The mast features parish flags amongst many others
The mast was built to coincide with the 60th anniversary of Liberation Day and the SeaGuernsey festival.
Designed and built by Marine and General the mast has stood in pride of place on St Julian's Roundabout since May 2005.
Since it was first raised the mast has been used to fly flags specific to events taking place around the island.
The 100ft (30m) structure is based on the mizzenmast of a 74-gun vessel seen in Guernsey waters in the 18th Century.
Guernsey maritime hero Admiral Lord James Saumarez commanded the 74-gun Orion at Battle of the Nile, where he was second-in-command to Admiral Lord Horatio Nelson.
Deputy Mike O'Hara said the mast was "an icon for the island" and echoed the maritime links of the island.

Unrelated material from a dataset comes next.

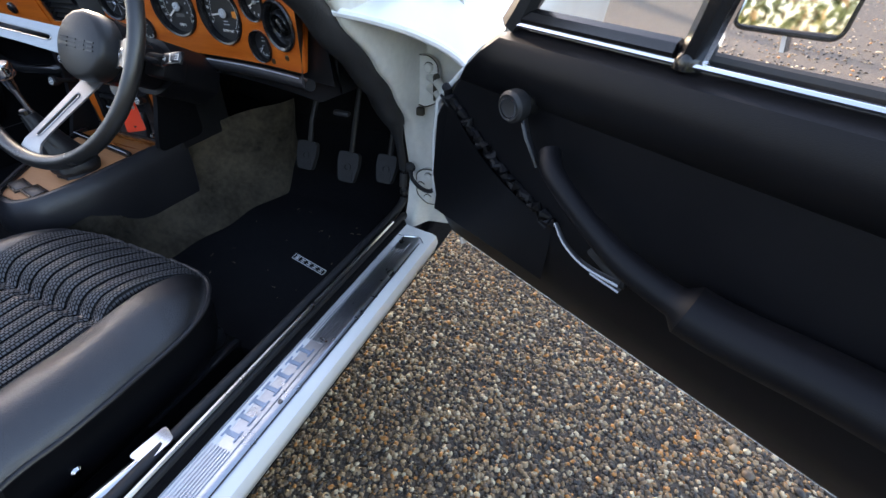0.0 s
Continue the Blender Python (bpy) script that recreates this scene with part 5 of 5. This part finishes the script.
    part("winder_knob", lathe([(0.017, 0.0), (0.0185, 0.004), (0.0185, 0.016), (0.015, 0.020), (0.0135, 0.019), (0, 0.019)], 28, top), RUBBER, wk, "black winder knob")
    part("winder_ring", lathe([(0.0125, 0.0192), (0.0125, 0.0200), (0.0105, 0.0202), (0.0105, 0.0193)], 28, top, cap=False), CHROME, wk)
    return d


H0, E1, E2 = Vector((0.742, 0.879, 0)), Vector((0.894, -0.447, 0)), Vector((0.447, 0.894, 0))
PD = lambda a, o, z: H0 + E1 * a + E2 * o + Vector((0, 0, z))
build_door("driver_door", PD, "open white car door with black vinyl trim", True, 0.738,
           [(0.262, -0.024, 0.634), (0.282, -0.040, 0.622), (0.335, -0.046, 0.592), (0.392, -0.046, 0.566), (0.45, -0.040, 0.551), (0.50, -0.034, 0.545), (0.62, -0.028, 0.550), (0.92, -0.026, 0.550)],
           lambda t: 0.013 + 0.004 * smoothstep(0.25, 0.5, t) + 0.012 * smoothstep(0.56, 0.60, t), {"a": 0.165, "div": 0.366}, (0.335, 0.522), (0.205, 0.672, 0.250, 0.612), ((0.052, 0.648), (0.268, 0.532)))
PP = lambda a, o, z: Vector((-0.500 - o, 0.90 - a, z))
build_door("passenger_door", PP, "closed black-trimmed passenger door", False, 0.758,
           [(0.232, -0.022, 0.622), (0.25, -0.032, 0.612), (0.32, -0.038, 0.576), (0.44, -0.036, 0.537), (0.57, -0.030, 0.522), (0.70, -0.026, 0.524), (0.93, -0.024, 0.528)],
           lambda t: 0.011 + 0.010 * smoothstep(0.25, 0.7, t), {"a": 0.175, "div": 0.375}, (0.338, 0.520), (0.170, 0.668, 0.218, 0.606), ((0.072, 0.640), (0.258, 0.530)))


# ---- exterior mirrors ----
def door_mirror(m, label):
    d = thing("door_mirror", m.translation, label, "mirror", "door mirrors", m=m)
    out = rounded([(-0.062, -0.042), (0.058, -0.046), (0.064, 0.040), (-0.056, 0.044)], 0.014, 5)
    part("mirror_case", plate(out, [], 0.022), PAINT, d, local=True)
    part("mirror_rim", tube([(x, y, 0.001) for x, y in out], 0.003, 6, closed=True), GLOSS, d, local=True)
    part("mirror_face", plate([(x * 0.96, y * 0.96) for x, y in out], [], 0.002, Matrix.Translation((0, 0, 0.0025))), MIRROR, d, "mirror glass", local=True)
    part("mirror_stem", tube([(0.0, 0.0, -0.02), (0.0, -0.02, -0.06), (0.01, -0.07, -0.085)], 0.008, 8), CHROME, d, local=True)


door_mirror(frame_on(PD(0.378, 0.190, 0.787), (0.99, -0.12, 0), (0, 0.10, 1)) @ Matrix.Diagonal((0.82, 0.86, 0.82, 1)), "door mirror in bright shell reflecting foliage")
door_mirror(frame_on((-0.735, 0.500, 0.787), (0.72, 0.69, 0), (0, -0.05, 1)), "white door mirror reflecting frosted grass")


# ---- wipers ----
WIP = surface("wiper_metal", (0.22, 0.23, 0.24), 0.35, 0.8)
def glass_at(u, v):
    return screen_base(u).lerp(screen_top(u), v) + Vector((0, 0.05 * math.sin(math.pi * v) + 0.008, 0.03 * math.sin(math.pi * v) + 0.008))


def wiper(u0, u1, v0, v1, pivot, label):
    w = thing("windscreen_wiper", pivot, label, "wiper", "wipers")
    pts = [glass_at(u0 + (u1 - u0) * t, v0 + (v1 - v0) * t) for t in steps(0, 1, 12)]
    part("blade", tube([p + Vector((0, 0.004, 0)) for p in pts], 0.004, 6), RUBBER, w)
    part("blade_spine", tube([p + Vector((0, 0.012, 0.006 + 0.008 * math.sin(math.pi * k / 12))) for k, p in enumerate(pts)], 0.0025, 6), WIP, w)
    mid = pts[6] + Vector((0, 0.014, 0.014))
    part("arm", tube(spline([Vector(pivot) + Vector((0, 0, 0.012)), Vector(pivot).lerp(mid, 0.45) + Vector((0, 0.006, 0.012)), mid], 10), 0.0022, 6), WIP, w, "thin bright arm")
    head = Vector(pivot).lerp(mid, 0.28) + Vector((0, 0.004, 0.012))
    part("arm_head", tube([Vector(pivot) + Vector((0, 0, 0.012)), head], lambda t: 0.011 - 0.008 * t, 8, flat=0.45), WIP, w, "tapered grey arm head")
    part("arm_spring", tube([Vector(pivot).lerp(head, 0.5 + 0.04 * k) + Vector((0, -0.008 + 0.001 * (k % 2), 0.010)) for k in range(14)], 0.0028, 6), GLOSS, w)
    part("blade_clip", box((-0.008, -0.006, -0.006), (0.008, 0.006, 0.006), 0.003, m=Matrix.Translation(mid)), GLOSS, w)
    part("pivot_cap", lathe([(0.013, -0.02), (0.013, 0.006), (0.009, 0.014), (0, 0.016)], 20, Matrix.Translation(pivot)), CHROME, w, "chrome wiper spindle")
    w.matrix_world = SETTLE @ w.matrix_world


wiper(0.03, 0.57, 0.030, 0.012, (0.472, 0.945, 0.800), "grey windscreen wiper parked on the glass")
wiper(-0.86, -0.34, 0.012, 0.024, (-0.16, 1.02, 0.828), "grey windscreen wiper parked on the glass")

# ---- beyond the car ----
random.seed(11)
BARK = surface("mossy_post", (0.30, 0.34, 0.14), 0.9, var=0.5, bump=0.8, bscale=30, dist=0.02, vscale=6)
def timber(at, r, h, lean, label):
    x, y = at
    z = ground_z(x, y)
    pts = [(x + lean * k / 5 + 0.01 * math.sin(k), y, z - 0.1 + (h + 0.1) * k / 5) for k in range(6)]
    solo("timber_post", tube(pts, lambda t: r * (1 - 0.12 * t), 14), BARK, label, "post", "posts")
timber((-0.45, 6.1), 0.11, 1.8, 0.08, "green mossy timber post on the verge")
timber((-4.6, 4.4), 0.018, 1.2, 0.02, "thin pale stake in the grass")
timber((-3.6, 5.2), 0.018, 1.2, 0.02, "thin pale stake in the grass")

# ---- pebbles by the door, frosted leaves on the verge ----
random.seed(3)
ico = bmesh.new()
bmesh.ops.create_icosphere(ico, subdivisions=1, radius=1.0)
IV, IF = np.array([v.co[:] for v in ico.verts]), np.array([[v.index for v in f.verts] for f in ico.faces])
ico.free()


def strew(name, count, place, size, squash, material, label, category):
    vs, fs = [], []
    for k in range(count):
        x, y, z = place()
        s = size()
        rot = np.array(Euler((random.uniform(-0.4, 0.4), random.uniform(-0.4, 0.4), random.uniform(0, 6.28))).to_matrix())
        sc = np.array([s * random.uniform(0.7, 1.3), s * random.uniform(0.7, 1.2), s * squash * random.uniform(0.7, 1.2)])
        jig = 1 + 0.18 * np.random.rand(len(IV), 1)
        vs.append((IV * jig * sc) @ rot.T + (x, y, z + 0.2 * s))
        fs.append(IF + k * len(IV))
    me = bpy.data.meshes.new(name)
    me.from_pydata(np.concatenate(vs).tolist(), [], np.concatenate(fs).tolist())
    me.polygons.foreach_set("use_smooth", [True] * len(me.polygons))
    me.materials.append(material)
    return tagged(new(name, me), label, category, kind="stuff")


def island_colours(name, stops, rough, bump=0.0):
    m = surface(name, (0.3, 0.3, 0.3), rough, vscale=80, bump=bump, bscale=300)
    nt = m.node_tree
    p = nt.nodes["Principled BSDF"]
    g = nt.nodes.new("ShaderNodeNewGeometry")
    r = nt.nodes.new("ShaderNodeValToRGB")
    r.color_ramp.interpolation = "CONSTANT"
    e = r.color_ramp.elements
    e[0].position, e[0].color = 0.0, (*stops[0][1], 1)
    e[1].position, e[1].color = stops[1][0], (*stops[1][1], 1)
    for pos, c in stops[2:]:
        e.new(pos).color = (*c, 1)
    nt.links.new(g.outputs["Random Per Island"], r.inputs["Fac"])
    nt.links.new(r.outputs["Color"], p.inputs["Base Color"])
    return m


STONE = island_colours("mixed_pebbles", [(0, (0.035, 0.028, 0.022)), (0.30, (0.11, 0.075, 0.046)), (0.52, (0.22, 0.135, 0.065)), (0.70, (0.30, 0.21, 0.115)), (0.84, (0.52, 0.42, 0.27)), (0.92, (0.42, 0.18, 0.045))], 0.35)
def near():
    x, y = 0.36 + 1.4 * random.random(), random.uniform(0.0, 1.6)
    return x, y, 0.0
strew("pebbles", 60000, near, lambda: random.choice((0.0026, 0.0032, 0.0040, 0.0050, 0.0060)), 0.55, STONE, "small wet brown and grey pebbles set in the drive", "pebbles")
def mid():
    x, y = random.uniform(1.3, 6.0), random.uniform(0.6, 7.5)
    return x, y, ground_z(x, y)
strew("pebbles", 9000, mid, lambda: random.uniform(0.006, 0.012), 0.6, STONE, "brown pebbles of the drive further off", "pebbles")
LEAF = island_colours("frosted_leaves", [(0, (0.78, 0.80, 0.72)), (0.32, (0.52, 0.57, 0.42)), (0.55, (0.22, 0.30, 0.11)), (0.78, (0.10, 0.10, 0.045)), (0.90, (0.26, 0.20, 0.10))], 0.7)


def litter(name, count, rmin, rmax, size):
    vs, fs = [], []
    while len(fs) < count:
        r, a = rmin + (rmax - rmin) * random.random() ** 1.5, random.uniform(radians(80), radians(195))
        x, y = r * math.cos(a), 0.4 + r * math.sin(a)
        if not on_lawn(x, y):
            continue
        z, s, t = ground_z(x, y) + 0.02, random.uniform(*size), random.uniform(0, 6.28)
        d, e = (math.cos(t) * s, math.sin(t) * s), (-math.sin(t) * s * 0.35, math.cos(t) * s * 0.35)
        up = random.uniform(0.0, 0.9) * s
        n = len(vs)
        vs += [(x, y, z), (x + d[0] * 0.5 + e[0], y + d[1] * 0.5 + e[1], z + up * 0.5), (x + d[0], y + d[1], z + up), (x + d[0] * 0.5 - e[0], y + d[1] * 0.5 - e[1], z + up * 0.5 + 0.1 * s)]
        fs.append((n, n + 1, n + 2, n + 3))
    me = bpy.data.meshes.new(name)
    me.from_pydata(vs, [], fs)
    me.materials.append(LEAF)
    tagged(new(name, me), "frost-whitened grass tufts and fallen leaves", "grass", kind="stuff")


litter("frosted_grass", 110000, 1.2, 9.0, (0.012, 0.034))
litter("frosted_grass", 60000, 7.0, 24.0, (0.04, 0.10))


# hedge behind the drive, mirrored in the door mirror
HEDGE = island_colours("hedge_leaves", [(0, (0.045, 0.065, 0.020)), (0.35, (0.080, 0.105, 0.030)), (0.65, (0.13, 0.14, 0.045)), (0.85, (0.16, 0.11, 0.05))], 0.6)
random.seed(21)
vs, fs = [], []
while len(fs) < 14000:
    x, h = random.uniform(-4.0, 9.0), random.random() ** 0.8
    top = 2.3 + 0.35 * math.sin(1.7 * x) + 0.22 * math.sin(4.3 * x + 1)
    c = Vector((x, -6.5 + 0.5 * math.sin(0.9 * x) + random.uniform(-0.5, 0.6) * (1 - 0.5 * h), top * h + random.uniform(-0.05, 0.1)))
    m = Euler((random.uniform(0, 6.28), random.uniform(0, 6.28), random.uniform(0, 6.28))).to_matrix()
    k, n = random.uniform(0.05, 0.11), len(vs)
    vs += [(c + m @ Vector(p))[:] for p in ((-k, 0, 0), (0, 0.4 * k, 0.1 * k), (k, 0, 0), (0, -0.4 * k, 0.1 * k))]
    fs.append((n, n + 1, n + 2, n + 3))
me = bpy.data.meshes.new("hedge")
me.from_pydata(vs, [], fs)
me.materials.append(HEDGE)
tagged(new("hedge", me), "green and brown winter hedge behind the drive", "hedge", kind="stuff")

Though controversial when first constructed the mast has become a landmark in St Peter Port and is one of the first things seen by visitors to the island travelling by boat.
Events celebrated on the mast have included Royal visits, naval ships coming to the island and BBC Children in Need.
In 2006 Children in Need was marked with a Pudsey flag
In 2009 a special flag raising ceremony was held at the beginning of the summer season as the mast marked the 204th anniversary of the Battle of Trafalgar, where 29 Guernseymen served.
As well as the flags raised to mark events and visits to the island the flags of the island's parishes are also flown from the mast and at Christmas strings of lights run from the ground to its top as it becomes the Rotary Club's Tree of Joy.
In January 2010 the mast was removed from the roundabout for renovation.
Captain Peter Gill, Guernsey's harbour master, said that when it was originally constructed the mast was "intended to last for one year" and that this work should allow it to "last another 15 years".
Andy Way from Marine and General said taking it down was "a fairly straight forward job" with the only real issue being the need to close the central lane of the roundabout.
The work included repainting the whole structure and replacing several of the components, which had previously been made of mild steel, with stainless steel.
Though the mast came down in January the completion of work was delayed by the particularly cold temperatures that were experienced in January and February, but by late March the £10,000 worth of work was well underway.
Captain Gill said that the mast should be put back up on April 18 in plenty of time for the Liberation Day celebrations in May.